Police and protesters break up Moscow gay parade
By Oliver Bullough Sat May 27, 1:55 PM ET
MOSCOW (Reuters) - Russian police, militant Orthodox Christians and neo-fascists broke up a first ever gay rights march in Moscow on Saturday, but the homosexuals said their short-lived protest as a "great victory."
Activists led by 28-year-old Nikolai Alexeyev had planned to lay flowers at the Tomb of the Unknown Soldier -- a symbol of the World War Two struggle against fascism, and one of Russia's most sacred places.
But police closed the gates to the park where the eternal flame burns under the Kremlin walls, and a heavy scrum of women singing hymns and shaven-headed nationalists tried to charge into the gay activists as the march arrived.
"This is a great victory, an absolute victory -- look at what's happening," Alexeyev said as he was dragged, bent almost double, away from the gates by two policemen.

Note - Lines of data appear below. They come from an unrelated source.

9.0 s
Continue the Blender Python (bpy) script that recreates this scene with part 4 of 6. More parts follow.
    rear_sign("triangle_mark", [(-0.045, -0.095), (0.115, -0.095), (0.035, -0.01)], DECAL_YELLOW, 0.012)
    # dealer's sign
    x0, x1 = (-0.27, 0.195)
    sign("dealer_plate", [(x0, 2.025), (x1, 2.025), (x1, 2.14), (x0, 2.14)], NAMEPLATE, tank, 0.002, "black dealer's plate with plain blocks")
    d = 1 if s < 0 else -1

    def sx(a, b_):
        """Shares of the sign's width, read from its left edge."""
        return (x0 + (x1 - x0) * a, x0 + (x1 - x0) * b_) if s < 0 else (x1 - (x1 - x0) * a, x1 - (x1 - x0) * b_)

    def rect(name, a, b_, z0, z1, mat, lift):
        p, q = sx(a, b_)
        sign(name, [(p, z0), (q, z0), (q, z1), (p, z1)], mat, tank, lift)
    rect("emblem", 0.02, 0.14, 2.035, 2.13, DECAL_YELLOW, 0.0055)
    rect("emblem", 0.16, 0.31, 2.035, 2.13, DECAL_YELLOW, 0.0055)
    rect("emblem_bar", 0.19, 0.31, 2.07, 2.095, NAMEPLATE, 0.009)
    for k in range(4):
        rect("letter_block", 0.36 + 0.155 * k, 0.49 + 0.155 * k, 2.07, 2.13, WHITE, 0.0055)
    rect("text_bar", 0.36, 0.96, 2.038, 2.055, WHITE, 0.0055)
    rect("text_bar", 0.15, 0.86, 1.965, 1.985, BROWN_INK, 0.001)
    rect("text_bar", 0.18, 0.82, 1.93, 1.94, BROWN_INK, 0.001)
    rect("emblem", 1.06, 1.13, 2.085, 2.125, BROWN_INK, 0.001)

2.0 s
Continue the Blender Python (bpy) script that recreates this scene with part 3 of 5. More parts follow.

City authorities had banned the march, which they called an "outrage to society," while religious leaders from all major faiths condemned it. Interfax news agency reported police had detained around 100 people after the clashes.

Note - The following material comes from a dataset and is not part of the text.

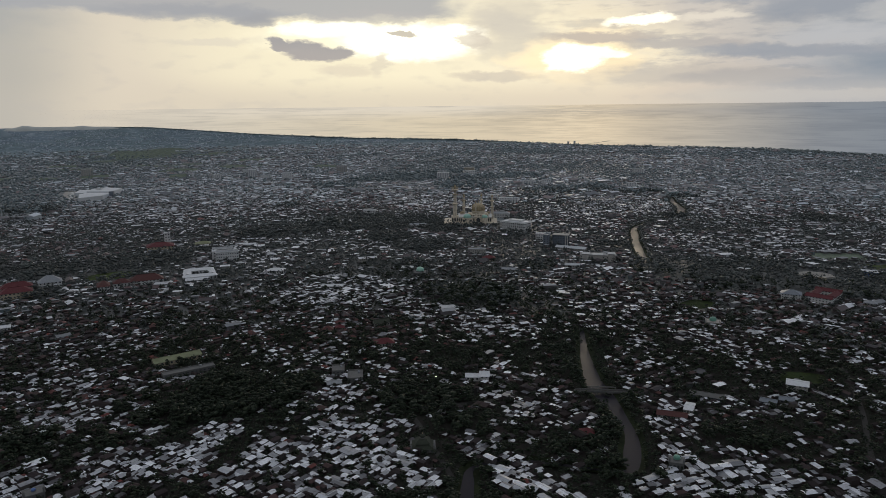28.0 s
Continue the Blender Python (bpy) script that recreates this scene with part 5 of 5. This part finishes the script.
def jetty():
    ax, ay, bx, by = 1535, 3735, 1800, 4020
    ln = math.hypot(bx - ax, by - ay)
    root = thing("jetty", "long pier on piles running out from the shore", "jetty", ax, ay, math.degrees(math.atan2(by - ay, bx - ax)))
    part("deck", box(0, ln, -3, 3, 2.2, 3.0), M_CONCRETE, root)
    part("pier_head", box(ln - 60, ln + 20, -12, 12, 2.2, 3.3), M_CONCRETE, root)
    for i in range(14):
        part("pile", lathe([(0.8, 0), (0.8, 2.2)], 8, 12 + i * ln / 14.5, 0), M_CONCRETE, root)


jetty()


def ship(x, y, rot, ln):
    root = thing("ship", "small dark cargo ship lying off the shore", "ship", x, y, rot, 0.6, "ships offshore")
    bm = bmesh.new()
    prof = [(-0.5, 0.07), (-0.46, 0.09), (0.25, 0.09), (0.42, 0.05), (0.5, 0.0)]
    lo = [bm.verts.new((px * ln, s * py * ln * 0.8, -0.5)) for s in (1, -1) for px, py in (prof if s > 0 else prof[-2::-1])]
    hi = [bm.verts.new((v.co.x * 1.04, v.co.y * 1.25, 0.07 * ln)) for v in lo]
    n = len(lo)
    for i in range(n):
        bm.faces.new((lo[i], lo[(i + 1) % n], hi[(i + 1) % n], hi[i]))
    bm.faces.new(hi)
    bmesh.ops.recalc_face_normals(bm, faces=bm.faces)
    part("hull", bm, M_GLASS, root)
    part("bridge_house", box(-0.42 * ln, -0.28 * ln, -0.06 * ln, 0.06 * ln, 0.07 * ln, 0.17 * ln, 0.01 * ln), M_WHITE, root)
    part("mast", lathe([(0.008 * ln, 0.07 * ln), (0.005 * ln, 0.24 * ln)], 8, 0.2 * ln, 0), M_CONCRETE, root)


for bearing, depth, turn_, length in ((23.38, -2.42, 20, 62), (25.16, -2.40, 5, 70)):
    p = far_point(bearing, depth)
    ship(float(p[0]), float(p[1]), turn_, length)


def street_lamp(x, y, rot):
    root = thing("street_lamp", "tall street lamp already lit at dusk", "street lamp", x, y, rot, 0, "street lamps")
    part("pole", lathe([(0.14, 0), (0.12, 3.0), (0.07, 8.6)], 8), M_CONCRETE, root)
    part("arm", box(-0.05, 1.5, -0.05, 0.05, 8.4, 8.52), M_CONCRETE, root)
    head = part("lamp_head", box(1.1, 1.9, -0.2, 0.2, 8.3, 8.55, 0.05), M_CONCRETE, root)
    part("lamp_glass", box(1.2, 1.8, -0.16, 0.16, 8.08, 8.28, 0.03), M_LAMP, head)


for lx, ly, lt in ((95, 526, 20), (31, 593, 170), (416, 408, 40), (-360, 885, 90), (373, 439, 60)):
    street_lamp(lx, ly, lt)

# ---- houses and trees: the rows nearest to the eye one by one ----
def house_style(a, b, h, pitch, hip, mat, floors, lean=0.0):
    """A small house: walls, two roof slopes (and hips), ridge, door, windows, porch post."""
    root = thing("house", "", "house", 0, -9000)
    over, rise = 0.55, a * pitch
    c = b * 0.45 if hip else b + over
    part("wall", gable_walls(a, b, h, rise, not hip), M_WALL, root)
    for s in (-1, 1):
        part("roof_slope", roof_slab(a, b, h, rise, over, c, s, 0.10), mat, root)
        if hip:
            part("roof_hip", roof_end(a, b, h, rise, over, c, s, 0.10), mat, root)
        part("window", box(s * a - 0.06, s * a + 0.06, -b * 0.55, -b * 0.55 + 1.2, h - 1.9, h - 0.8), M_GLASS, root)
    part("ridge_cap", box(-0.12, 0.12, -c, c, h + rise - 0.04, h + rise + 0.08), mat, root)
    part("door", box(-0.45, 0.45, -b - 0.06, -b + 0.06, 0.05, 2.05), M_BARK, root)
    if lean:
        part("lean_to_wall", box(a, a + lean, -b * 0.7, b * 0.3, 0, h - 0.75), M_WALL, root)
        bm = box(-0.2, lean + 0.5, -b * 0.7 - 0.4, b * 0.3 + 0.4, -0.06, 0.06)
        bm.transform(Matrix.Translation((a, 0, h - 0.45)) @ Matrix.Rotation(0.16, 4, "Y"))
        part("lean_to_roof", bm, M_AGED if mat is M_METAL else M_METAL, root)
    if floors > 1:
        part("window", box(-0.7, 0.7, -b - 0.06, -b + 0.06, h - 1.7, h - 0.7), M_GLASS, root)
    return root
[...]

Even some rival gay activists said the march risked inflaming Russia's widespread intolerance of homosexuality, and wished Alexeyev had chosen a less direct way to protest against discrimination and homophobia.
Homosexuality was decriminalized in Russia in 1993, and although some gay clubs exist in big cities, same-sex couples almost never make a public display of their affections.
A gay German member of parliament who attended the rally, Volker Beck, was punched in the face. Beck, a leader of the Greens party and a prominent gay rights leader, was shown in German TV getting hit in the face.
"I was attacked," Beck told German television. "It was a stone and a fist. It shows we're not safe in this country. The security forces did not protect us but instead prevented us from retreating. We were left without any protection."
"MOSCOW IS NOT SODOM"
The marchers, who seemed to number about 40 although an exact count was impossible in the mob, were outnumbered at least twofold by men and women carrying Russian Orthodox icons and chanting "Moscow is not Sodom."
"We must stop them at this first stage, or they'll come and corrupt our children," said Kirill Bolgarin, 24, who had come to protest despite the pouring rain.
His friend Andrei, 25, interrupted, and gestured at the eternal flame.
"We are Russians. We are Orthodox. These soldiers died so we could live like Russians, not so these people could come here and tell us what to do," he said.
Alexeyev had invited gay activists from all across Europe to the march, the culmination of three days of events that were a first Russian attempt to hold a Gay Pride festival like those in Western cities.
"We came here to lay flowers at this anti-fascist memorial, but the mayor is so terrified of us that he took the step of ordering the gates closed," said Peter Tatchell from the British gay rights group OutRage.
"As soon as we arrived we were set upon by fascist gangs and police. Today is a great shame for Russia because a peaceful protest has been suppressed."
Later, when police had formed a line between the two sides, a group of skinheads -- young Russian nationalists who have grown in number in recent years and have been behind a series of attacks on foreign students -- rushed toward the gay activists.
Their faces masked, they threw flares as they ran, but OMON riot police stopped them and dragged them to waiting buses.
Passers-by on the pavement outside parliament, which is on one of the capital's main streets, looked on in disbelief.
"I think it is a sexual abnormality, but if these gays want to do it, they should," said Robert Antonov, 35. "Why shouldn't they do what they like? They are people too."